Common mistakes that hold people back
The biggest mistake is chasing maximum intensity too soon. More stimulation does not always mean better training. If the setting is so high that your form falls apart, the session becomes less effective.
Another common problem is inconsistency. People get excited, use the suit three times in one week, then leave it untouched for ten days. The same rule applies here as with any fitness method - regular effort beats occasional extremes.
There is also the mindset issue. Some buyers treat EMS like a shortcut that removes the need for discipline. It does not. What it can do is make discipline easier by reducing time, friction and decision fatigue. That is a major advantage, but you still have to show up.
Is a wireless EMS suit worth it?
If your main obstacle is time, convenience or keeping a routine going, a wireless EMS suit can be a very smart investment. It compresses training into a format that feels manageable. For many people, that alone is transformative.
If your goal is elite sport performance in one specific discipline, the answer is more nuanced. You may still benefit from EMS, but as part of a broader plan rather than the whole plan. And if you dislike guided tech or prefer the ritual of the gym, it may not replace what you already enjoy.

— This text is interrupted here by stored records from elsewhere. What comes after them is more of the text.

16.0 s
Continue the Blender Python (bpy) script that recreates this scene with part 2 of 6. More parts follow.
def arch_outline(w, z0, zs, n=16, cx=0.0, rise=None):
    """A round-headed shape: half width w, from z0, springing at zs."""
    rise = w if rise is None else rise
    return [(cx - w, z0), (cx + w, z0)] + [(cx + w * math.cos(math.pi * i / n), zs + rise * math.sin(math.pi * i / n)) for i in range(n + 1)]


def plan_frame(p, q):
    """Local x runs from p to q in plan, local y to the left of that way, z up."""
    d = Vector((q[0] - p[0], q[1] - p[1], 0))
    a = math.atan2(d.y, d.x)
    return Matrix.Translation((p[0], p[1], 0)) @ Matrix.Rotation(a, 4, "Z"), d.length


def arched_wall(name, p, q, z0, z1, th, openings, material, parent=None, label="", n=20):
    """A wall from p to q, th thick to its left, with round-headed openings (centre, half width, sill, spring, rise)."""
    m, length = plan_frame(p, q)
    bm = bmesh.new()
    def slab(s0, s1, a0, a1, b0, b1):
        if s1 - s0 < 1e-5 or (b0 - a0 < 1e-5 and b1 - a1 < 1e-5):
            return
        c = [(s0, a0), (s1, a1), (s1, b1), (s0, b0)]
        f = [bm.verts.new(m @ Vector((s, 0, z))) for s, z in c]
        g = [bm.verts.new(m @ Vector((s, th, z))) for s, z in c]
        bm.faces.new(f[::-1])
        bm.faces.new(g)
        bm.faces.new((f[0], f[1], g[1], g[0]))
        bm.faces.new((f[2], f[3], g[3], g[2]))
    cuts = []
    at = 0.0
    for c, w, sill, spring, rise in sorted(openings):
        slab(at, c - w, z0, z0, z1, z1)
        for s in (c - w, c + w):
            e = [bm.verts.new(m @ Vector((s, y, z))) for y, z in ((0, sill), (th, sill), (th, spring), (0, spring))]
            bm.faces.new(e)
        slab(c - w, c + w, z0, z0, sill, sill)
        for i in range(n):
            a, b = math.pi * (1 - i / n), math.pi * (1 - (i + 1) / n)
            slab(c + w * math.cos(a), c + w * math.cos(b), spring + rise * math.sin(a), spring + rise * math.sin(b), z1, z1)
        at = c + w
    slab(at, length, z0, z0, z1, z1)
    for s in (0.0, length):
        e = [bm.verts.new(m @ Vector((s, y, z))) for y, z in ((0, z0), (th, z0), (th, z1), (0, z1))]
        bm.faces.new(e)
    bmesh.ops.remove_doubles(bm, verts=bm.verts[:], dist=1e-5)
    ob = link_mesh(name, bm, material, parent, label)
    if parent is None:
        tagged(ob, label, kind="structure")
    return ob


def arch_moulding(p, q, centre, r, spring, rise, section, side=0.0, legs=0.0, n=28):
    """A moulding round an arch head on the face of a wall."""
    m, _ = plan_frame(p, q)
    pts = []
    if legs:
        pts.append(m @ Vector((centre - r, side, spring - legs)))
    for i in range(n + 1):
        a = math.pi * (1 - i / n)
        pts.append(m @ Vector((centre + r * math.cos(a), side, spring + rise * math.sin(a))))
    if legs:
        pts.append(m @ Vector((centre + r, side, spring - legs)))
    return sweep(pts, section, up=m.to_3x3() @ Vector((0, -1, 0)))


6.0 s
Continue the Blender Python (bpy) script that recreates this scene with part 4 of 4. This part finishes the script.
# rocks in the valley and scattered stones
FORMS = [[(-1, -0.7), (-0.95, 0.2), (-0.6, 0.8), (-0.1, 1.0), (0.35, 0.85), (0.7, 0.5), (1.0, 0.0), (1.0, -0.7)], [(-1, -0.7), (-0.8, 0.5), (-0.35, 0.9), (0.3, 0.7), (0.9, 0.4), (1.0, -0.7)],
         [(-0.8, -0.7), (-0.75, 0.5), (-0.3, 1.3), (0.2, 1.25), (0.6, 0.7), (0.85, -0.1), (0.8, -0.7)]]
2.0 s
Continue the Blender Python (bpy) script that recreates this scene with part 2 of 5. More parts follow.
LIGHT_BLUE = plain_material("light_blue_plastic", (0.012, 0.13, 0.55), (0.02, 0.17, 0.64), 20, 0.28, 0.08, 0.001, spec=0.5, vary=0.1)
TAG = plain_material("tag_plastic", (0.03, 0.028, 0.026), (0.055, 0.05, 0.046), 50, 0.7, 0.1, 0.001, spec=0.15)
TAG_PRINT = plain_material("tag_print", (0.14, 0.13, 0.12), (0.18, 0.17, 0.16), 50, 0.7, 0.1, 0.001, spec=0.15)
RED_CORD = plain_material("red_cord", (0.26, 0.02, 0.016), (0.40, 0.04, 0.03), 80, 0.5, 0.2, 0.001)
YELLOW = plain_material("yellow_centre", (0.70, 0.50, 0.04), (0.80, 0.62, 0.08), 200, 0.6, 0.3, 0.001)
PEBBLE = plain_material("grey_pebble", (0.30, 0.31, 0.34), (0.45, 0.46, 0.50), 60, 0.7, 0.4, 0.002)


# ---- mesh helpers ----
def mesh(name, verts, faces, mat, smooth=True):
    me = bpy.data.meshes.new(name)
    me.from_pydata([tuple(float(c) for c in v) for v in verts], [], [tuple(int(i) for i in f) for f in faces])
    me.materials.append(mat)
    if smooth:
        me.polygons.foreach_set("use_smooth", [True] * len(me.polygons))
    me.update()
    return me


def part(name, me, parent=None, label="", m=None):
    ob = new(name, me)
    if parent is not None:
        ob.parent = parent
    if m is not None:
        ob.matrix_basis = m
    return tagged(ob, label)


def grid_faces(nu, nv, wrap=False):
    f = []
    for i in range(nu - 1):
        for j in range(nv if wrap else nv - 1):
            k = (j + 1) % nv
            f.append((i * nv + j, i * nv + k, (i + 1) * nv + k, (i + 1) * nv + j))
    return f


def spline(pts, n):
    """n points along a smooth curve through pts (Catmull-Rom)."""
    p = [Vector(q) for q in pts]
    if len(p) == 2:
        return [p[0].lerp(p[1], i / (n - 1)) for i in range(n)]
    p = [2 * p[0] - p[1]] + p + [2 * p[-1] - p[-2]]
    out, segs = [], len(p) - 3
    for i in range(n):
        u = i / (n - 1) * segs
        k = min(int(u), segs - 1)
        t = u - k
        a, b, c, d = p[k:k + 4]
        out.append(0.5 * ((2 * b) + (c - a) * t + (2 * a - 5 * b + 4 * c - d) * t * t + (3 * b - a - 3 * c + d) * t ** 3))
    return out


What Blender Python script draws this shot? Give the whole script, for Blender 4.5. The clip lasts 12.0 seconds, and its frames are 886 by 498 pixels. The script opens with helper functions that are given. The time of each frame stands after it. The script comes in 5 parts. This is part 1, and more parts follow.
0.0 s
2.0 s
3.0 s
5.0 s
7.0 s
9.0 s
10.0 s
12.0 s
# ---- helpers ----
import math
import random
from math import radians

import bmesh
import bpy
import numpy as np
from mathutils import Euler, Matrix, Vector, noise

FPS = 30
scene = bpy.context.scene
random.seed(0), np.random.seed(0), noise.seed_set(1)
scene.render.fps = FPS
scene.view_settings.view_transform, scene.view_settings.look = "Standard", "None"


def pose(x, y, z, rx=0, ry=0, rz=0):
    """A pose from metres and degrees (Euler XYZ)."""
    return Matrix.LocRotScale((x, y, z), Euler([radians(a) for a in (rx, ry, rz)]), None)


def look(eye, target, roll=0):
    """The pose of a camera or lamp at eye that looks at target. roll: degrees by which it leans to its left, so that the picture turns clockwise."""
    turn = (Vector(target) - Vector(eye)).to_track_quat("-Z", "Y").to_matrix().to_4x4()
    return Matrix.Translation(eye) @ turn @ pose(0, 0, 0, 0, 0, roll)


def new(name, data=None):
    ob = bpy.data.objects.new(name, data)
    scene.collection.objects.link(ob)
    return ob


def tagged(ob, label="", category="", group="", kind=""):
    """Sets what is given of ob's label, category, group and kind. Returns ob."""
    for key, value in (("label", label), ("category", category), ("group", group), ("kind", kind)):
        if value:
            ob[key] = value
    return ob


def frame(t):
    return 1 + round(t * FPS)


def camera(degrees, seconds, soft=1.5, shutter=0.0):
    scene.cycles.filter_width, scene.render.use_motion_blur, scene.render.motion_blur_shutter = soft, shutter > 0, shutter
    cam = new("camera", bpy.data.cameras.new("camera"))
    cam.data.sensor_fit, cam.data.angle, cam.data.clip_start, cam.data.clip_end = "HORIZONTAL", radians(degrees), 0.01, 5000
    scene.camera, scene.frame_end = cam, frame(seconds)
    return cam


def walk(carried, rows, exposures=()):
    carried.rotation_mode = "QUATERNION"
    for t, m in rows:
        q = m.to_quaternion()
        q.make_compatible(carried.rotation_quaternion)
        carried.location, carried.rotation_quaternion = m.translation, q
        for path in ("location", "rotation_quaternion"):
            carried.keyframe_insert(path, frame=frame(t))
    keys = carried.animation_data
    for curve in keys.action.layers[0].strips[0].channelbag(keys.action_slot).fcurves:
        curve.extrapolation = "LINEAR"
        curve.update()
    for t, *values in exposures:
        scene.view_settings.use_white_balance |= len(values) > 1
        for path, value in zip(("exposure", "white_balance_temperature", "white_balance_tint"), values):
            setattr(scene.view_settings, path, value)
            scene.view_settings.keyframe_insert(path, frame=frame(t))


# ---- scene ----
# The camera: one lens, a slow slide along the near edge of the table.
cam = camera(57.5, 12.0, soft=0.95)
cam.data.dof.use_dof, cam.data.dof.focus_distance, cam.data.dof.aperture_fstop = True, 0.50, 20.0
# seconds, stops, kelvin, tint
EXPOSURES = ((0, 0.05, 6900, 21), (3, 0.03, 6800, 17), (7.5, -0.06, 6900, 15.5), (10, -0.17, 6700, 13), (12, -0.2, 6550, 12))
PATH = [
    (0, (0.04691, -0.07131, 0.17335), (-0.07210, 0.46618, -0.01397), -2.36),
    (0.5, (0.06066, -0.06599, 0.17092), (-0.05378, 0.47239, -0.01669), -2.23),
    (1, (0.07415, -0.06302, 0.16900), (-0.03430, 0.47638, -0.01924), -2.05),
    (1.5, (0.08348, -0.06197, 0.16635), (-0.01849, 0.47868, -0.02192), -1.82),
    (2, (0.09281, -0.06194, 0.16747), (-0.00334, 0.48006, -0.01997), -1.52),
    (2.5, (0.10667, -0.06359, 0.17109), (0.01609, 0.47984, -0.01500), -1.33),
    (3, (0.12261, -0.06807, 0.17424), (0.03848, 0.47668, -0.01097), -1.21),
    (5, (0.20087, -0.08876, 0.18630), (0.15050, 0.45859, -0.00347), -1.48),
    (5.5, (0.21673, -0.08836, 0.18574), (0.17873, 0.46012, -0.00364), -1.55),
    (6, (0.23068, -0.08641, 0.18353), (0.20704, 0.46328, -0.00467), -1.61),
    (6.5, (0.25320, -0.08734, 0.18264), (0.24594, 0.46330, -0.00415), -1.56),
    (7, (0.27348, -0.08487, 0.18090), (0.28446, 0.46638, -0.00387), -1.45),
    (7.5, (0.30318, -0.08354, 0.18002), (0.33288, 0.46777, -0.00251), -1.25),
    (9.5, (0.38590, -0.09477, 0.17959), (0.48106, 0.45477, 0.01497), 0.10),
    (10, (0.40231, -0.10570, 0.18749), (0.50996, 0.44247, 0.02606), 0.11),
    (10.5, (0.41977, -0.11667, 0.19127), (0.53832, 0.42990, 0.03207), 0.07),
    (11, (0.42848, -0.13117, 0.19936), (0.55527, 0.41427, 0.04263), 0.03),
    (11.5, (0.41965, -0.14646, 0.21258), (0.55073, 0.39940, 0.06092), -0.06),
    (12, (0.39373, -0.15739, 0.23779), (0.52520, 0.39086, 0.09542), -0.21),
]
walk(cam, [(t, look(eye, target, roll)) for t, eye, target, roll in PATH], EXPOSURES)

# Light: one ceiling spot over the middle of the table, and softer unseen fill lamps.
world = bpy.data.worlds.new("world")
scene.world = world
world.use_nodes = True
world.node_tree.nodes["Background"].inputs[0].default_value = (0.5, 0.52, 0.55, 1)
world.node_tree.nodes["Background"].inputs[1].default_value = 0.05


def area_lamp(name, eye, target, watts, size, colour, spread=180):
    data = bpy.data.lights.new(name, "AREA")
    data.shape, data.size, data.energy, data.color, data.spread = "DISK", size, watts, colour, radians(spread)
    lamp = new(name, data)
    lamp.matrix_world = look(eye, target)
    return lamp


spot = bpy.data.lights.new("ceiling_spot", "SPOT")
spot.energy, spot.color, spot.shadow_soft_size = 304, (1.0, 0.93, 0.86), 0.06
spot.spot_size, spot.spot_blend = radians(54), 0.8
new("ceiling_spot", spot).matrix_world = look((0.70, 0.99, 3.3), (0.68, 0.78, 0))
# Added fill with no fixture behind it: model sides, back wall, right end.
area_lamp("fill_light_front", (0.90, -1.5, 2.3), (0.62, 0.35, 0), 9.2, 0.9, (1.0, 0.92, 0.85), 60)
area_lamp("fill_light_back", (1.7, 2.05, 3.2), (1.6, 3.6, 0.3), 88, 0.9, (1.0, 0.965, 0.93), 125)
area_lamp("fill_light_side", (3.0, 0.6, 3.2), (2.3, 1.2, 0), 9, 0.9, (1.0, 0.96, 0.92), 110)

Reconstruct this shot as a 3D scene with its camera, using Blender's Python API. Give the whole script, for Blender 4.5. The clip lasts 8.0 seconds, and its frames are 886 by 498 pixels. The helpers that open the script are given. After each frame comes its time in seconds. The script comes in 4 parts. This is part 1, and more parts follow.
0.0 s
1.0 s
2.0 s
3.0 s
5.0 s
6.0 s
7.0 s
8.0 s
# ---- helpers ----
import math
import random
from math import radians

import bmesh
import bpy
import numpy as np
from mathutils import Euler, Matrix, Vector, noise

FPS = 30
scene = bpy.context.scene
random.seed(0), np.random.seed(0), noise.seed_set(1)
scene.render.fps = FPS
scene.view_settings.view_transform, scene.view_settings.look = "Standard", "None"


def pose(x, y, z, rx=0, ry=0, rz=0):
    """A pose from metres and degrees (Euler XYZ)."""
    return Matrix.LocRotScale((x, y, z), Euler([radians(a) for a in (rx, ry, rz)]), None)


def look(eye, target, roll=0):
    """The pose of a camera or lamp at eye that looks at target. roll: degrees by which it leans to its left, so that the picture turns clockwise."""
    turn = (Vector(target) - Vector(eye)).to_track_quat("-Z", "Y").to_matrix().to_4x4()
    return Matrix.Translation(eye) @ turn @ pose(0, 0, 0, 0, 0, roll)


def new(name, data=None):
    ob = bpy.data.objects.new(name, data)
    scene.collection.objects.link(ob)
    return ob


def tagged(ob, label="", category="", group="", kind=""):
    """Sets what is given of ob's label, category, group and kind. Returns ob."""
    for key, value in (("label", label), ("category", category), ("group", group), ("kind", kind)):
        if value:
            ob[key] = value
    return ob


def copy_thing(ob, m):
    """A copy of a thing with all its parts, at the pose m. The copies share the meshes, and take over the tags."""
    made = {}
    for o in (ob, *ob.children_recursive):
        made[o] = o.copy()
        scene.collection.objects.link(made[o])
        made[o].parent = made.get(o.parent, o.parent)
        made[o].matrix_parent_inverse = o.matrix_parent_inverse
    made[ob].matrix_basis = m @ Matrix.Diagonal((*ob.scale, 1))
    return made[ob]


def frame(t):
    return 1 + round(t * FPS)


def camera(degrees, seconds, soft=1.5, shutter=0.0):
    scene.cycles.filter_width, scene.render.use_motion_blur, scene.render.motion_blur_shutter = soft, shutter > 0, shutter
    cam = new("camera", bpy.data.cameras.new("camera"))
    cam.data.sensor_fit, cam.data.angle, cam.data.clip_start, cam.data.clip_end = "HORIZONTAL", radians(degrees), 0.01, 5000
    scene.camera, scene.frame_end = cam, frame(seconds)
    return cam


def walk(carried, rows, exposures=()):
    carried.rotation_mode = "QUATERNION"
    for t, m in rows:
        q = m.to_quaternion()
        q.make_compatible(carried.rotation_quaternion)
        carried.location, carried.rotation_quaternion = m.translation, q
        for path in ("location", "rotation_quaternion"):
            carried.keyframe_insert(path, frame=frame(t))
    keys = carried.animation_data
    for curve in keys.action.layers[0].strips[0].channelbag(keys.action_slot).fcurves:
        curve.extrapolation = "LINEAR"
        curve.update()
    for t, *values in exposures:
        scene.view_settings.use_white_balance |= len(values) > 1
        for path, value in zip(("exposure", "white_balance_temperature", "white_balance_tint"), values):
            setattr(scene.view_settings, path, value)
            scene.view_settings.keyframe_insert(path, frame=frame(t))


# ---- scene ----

For the right person, though, the appeal is hard to ignore. Efficient sessions. Home-friendly training. Personalised intensity. Less faff, more action. That is why brands like TWENTY Fitness have resonated with people who are tired of stop-start fitness and want something that works with modern life, not against it.
A wireless EMS suit will not do the work for you. What it can do is make the work easier to start, easier to repeat and easier to fit into a full day. And when your training finally fits your life, results stop feeling far away.